> [REQUIRED TASK]: Begin with the line containing "scene.camera, scene.frame_end = cam, frame(seconds)" and end with the line containing "keys = carried.animation_data"; set down that block verbatim and nothing else.

> [DATASET EXTRACT]:
********************

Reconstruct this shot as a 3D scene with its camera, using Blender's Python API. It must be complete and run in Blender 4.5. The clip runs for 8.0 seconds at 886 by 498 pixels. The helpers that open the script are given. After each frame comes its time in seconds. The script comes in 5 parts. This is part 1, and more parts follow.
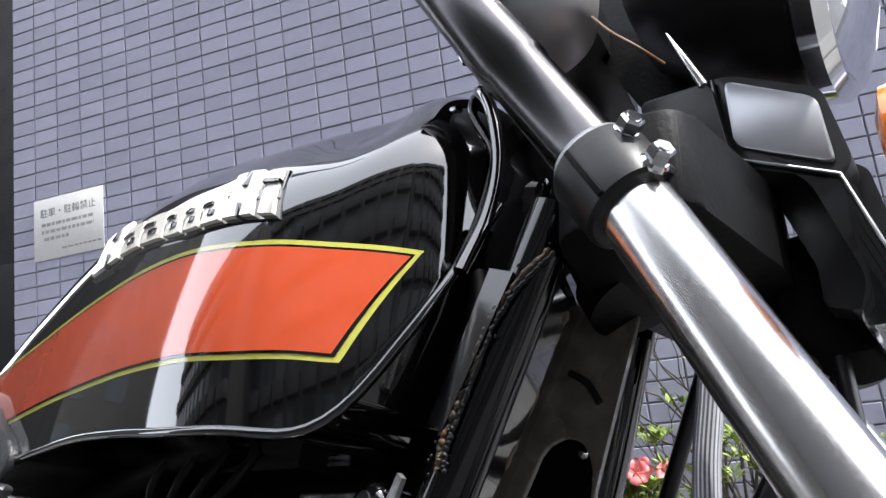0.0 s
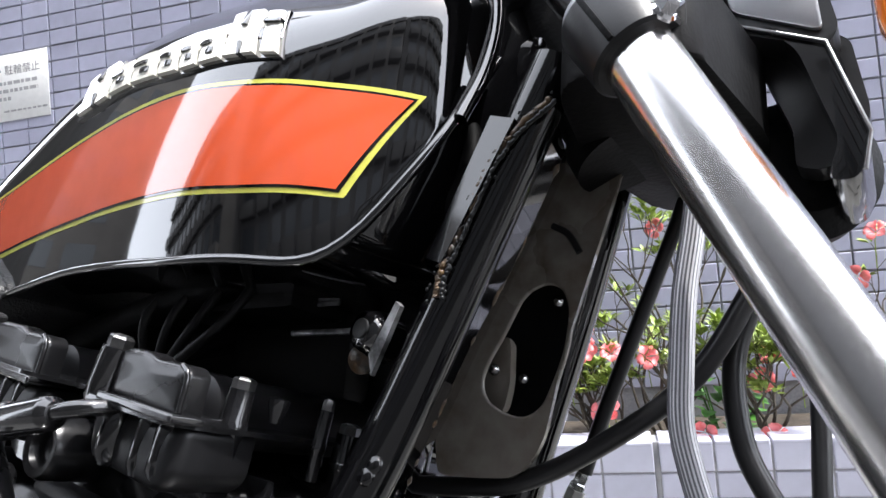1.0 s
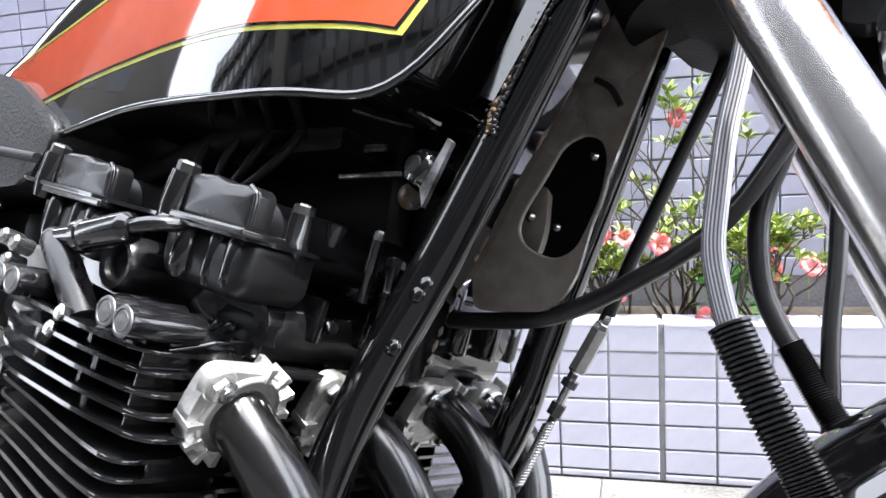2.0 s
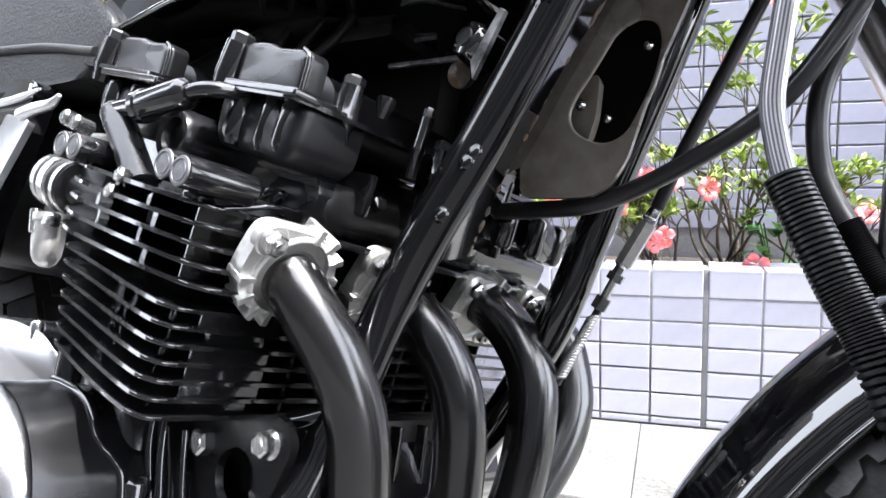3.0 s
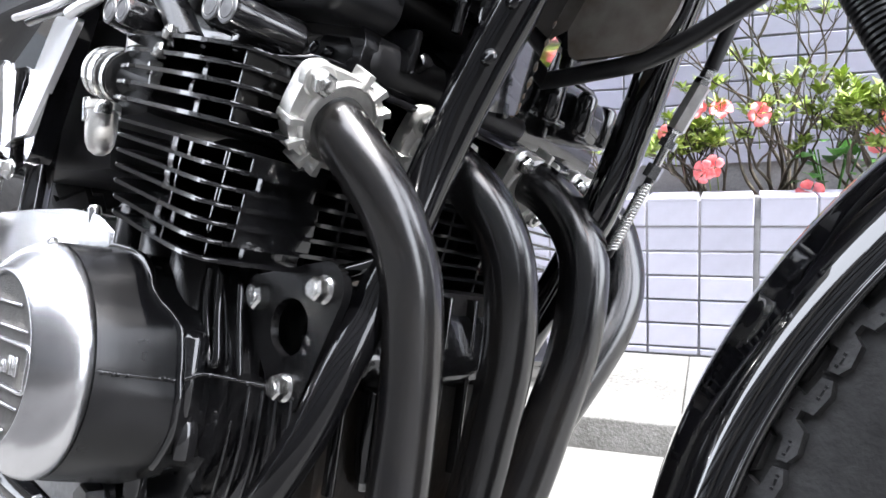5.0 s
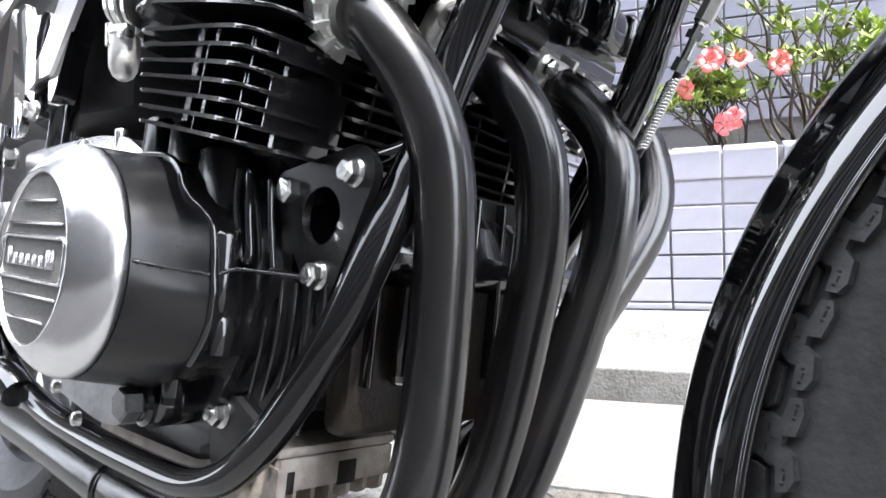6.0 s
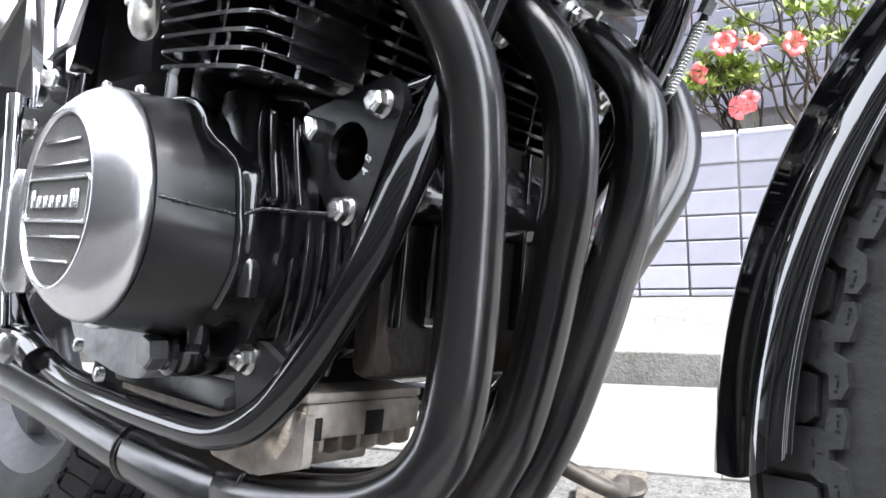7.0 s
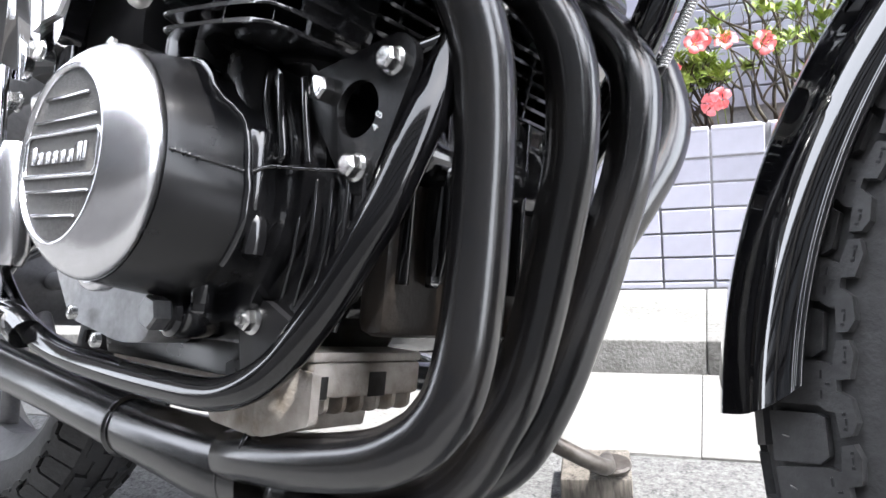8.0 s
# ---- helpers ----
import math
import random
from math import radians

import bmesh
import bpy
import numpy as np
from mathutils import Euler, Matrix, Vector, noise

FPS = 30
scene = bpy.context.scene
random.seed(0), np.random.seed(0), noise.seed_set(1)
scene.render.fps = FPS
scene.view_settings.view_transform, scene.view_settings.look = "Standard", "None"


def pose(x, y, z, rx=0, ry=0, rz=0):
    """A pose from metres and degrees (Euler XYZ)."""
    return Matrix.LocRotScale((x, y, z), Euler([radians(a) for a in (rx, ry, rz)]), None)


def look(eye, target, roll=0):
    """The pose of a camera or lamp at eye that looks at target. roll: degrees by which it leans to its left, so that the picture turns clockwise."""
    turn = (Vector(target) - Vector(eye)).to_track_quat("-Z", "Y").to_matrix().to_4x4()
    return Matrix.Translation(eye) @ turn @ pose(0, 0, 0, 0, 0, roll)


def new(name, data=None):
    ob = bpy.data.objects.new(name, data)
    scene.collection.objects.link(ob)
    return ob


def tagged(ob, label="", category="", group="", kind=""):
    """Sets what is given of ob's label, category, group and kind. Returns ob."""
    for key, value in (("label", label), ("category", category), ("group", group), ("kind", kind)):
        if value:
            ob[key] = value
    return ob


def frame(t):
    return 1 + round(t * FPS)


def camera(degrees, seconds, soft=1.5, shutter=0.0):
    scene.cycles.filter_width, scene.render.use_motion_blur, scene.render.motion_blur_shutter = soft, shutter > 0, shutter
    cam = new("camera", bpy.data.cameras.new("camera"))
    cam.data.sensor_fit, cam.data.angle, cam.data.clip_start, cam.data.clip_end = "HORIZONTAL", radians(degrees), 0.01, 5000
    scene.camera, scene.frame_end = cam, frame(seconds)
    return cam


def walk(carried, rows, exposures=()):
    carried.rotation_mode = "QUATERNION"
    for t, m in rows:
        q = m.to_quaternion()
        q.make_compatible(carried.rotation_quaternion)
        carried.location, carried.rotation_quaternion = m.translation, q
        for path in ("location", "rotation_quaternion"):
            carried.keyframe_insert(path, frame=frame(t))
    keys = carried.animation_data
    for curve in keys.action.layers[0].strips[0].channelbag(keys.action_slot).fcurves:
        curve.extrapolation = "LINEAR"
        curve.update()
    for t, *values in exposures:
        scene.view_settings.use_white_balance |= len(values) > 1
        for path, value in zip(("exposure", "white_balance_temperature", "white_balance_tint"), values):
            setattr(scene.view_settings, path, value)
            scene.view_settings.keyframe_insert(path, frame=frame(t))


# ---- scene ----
cam = camera(64.0, 8.0)
PATH = [
    (0, (0.4391, 0.3780, 0.7477), (-0.1325, 2.2547, 1.1368), -7.23),
    (0.5, (0.4237, 0.3787, 0.7297), (-0.0967, 2.2954, 0.9653), -6.16),
    (1, (0.4140, 0.3546, 0.7194), (-0.0613, 2.2954, 0.8061), -4.85),
    (1.5, (0.4068, 0.3358, 0.6918), (-0.0766, 2.2762, 0.6572), -3.84),
    (1.7, (0.3997, 0.3301, 0.6953), (-0.0846, 2.2658, 0.5598), -3.04),
    (2.8, (0.3932, 0.3111, 0.6386), (-0.2054, 2.2020, 0.3815), -1.69),
    (3, (0.3924, 0.3124, 0.6315), (-0.2323, 2.1906, 0.3450), -1.69),
    (3.5, (0.3909, 0.3092, 0.6206), (-0.2594, 2.1655, 0.2580), -1.67),
    (4, (0.3834, 0.3086, 0.6090), (-0.2806, 2.1533, 0.2138), -1.57),
    (4.2, (0.3849, 0.3098, 0.6021), (-0.2980, 2.1502, 0.2192), -1.57),
    (5.3, (0.3874, 0.2968, 0.5403), (-0.3567, 2.1185, 0.1829), -4.47),
    (5.5, (0.3849, 0.2931, 0.5254), (-0.3679, 2.1091, 0.1576), -5.27),
    (6, (0.3779, 0.2894, 0.4981), (-0.3973, 2.0948, 0.1244), -5.65),
    (6.5, (0.3701, 0.2870, 0.4780), (-0.4202, 2.0855, 0.1027), -6.39),
    (7, (0.3623, 0.2828, 0.4559), (-0.4328, 2.0855, 0.1123), -6.47),
    (7.5, (0.3536, 0.2783, 0.4392), (-0.4291, 2.0844, 0.0852), -6.56),
    (8, (0.3415, 0.2631, 0.4313), (-0.3665, 2.1033, 0.0961), -5.83),
]
walk(cam, [(t, look(eye, target, roll)) for t, eye, target, roll in PATH], exposures=[(0, 0.50, 6200, 11), (1, 0.88, 6200, 11), (1.7, 1.27, 6200, 11), (3, 1.60, 6150, 11), (4, 1.56, 6150, 11), (5.5, 1.50, 6200, 11), (8, 1.52, 6200, 11)])

# ---- world, sun and exposure ----
world = bpy.data.worlds.new("sky")
scene.world = world
world.use_nodes = True
wn, wl = world.node_tree.nodes, world.node_tree.links
sky = wn.new("ShaderNodeTexSky")
sky.sky_type = "NISHITA"
sky.sun_disc = False
sky.sun_elevation, sky.sun_rotation = radians(63), radians(99)
sky.air_density, sky.dust_density, sky.ozone_density = 1.0, 4.0, 1.0
# High thin cloud whitens the clear sky evenly
haze = wn.new("ShaderNodeMix")
haze.data_type = "RGBA"
haze.inputs[0].default_value = 0.5
haze.inputs[7].default_value = (30.0, 30.4, 31.4, 1)
wl.new(sky.outputs["Color"], haze.inputs[6])
wl.new(haze.outputs[2], wn["Background"].inputs["Color"])
wn["Background"].inputs["Strength"].default_value = 0.15
sun = new("sun", bpy.data.lights.new("sun", "SUN"))
sun.data.energy, sun.data.angle, sun.data.color = 5.0, radians(1.2), (1.0, 0.96, 0.90)
sun.matrix_world = look((2.2, -0.15, 4.4), (0, 0, 0))

# ---- materials ----
MATS = {}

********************

> [TASK SOLUTION]:
    scene.camera, scene.frame_end = cam, frame(seconds)
    return cam


def walk(carried, rows, exposures=()):
    carried.rotation_mode = "QUATERNION"
    for t, m in rows:
        q = m.to_quaternion()
        q.make_compatible(carried.rotation_quaternion)
        carried.location, carried.rotation_quaternion = m.translation, q
        for path in ("location", "rotation_quaternion"):
            carried.keyframe_insert(path, frame=frame(t))
    keys = carried.animation_data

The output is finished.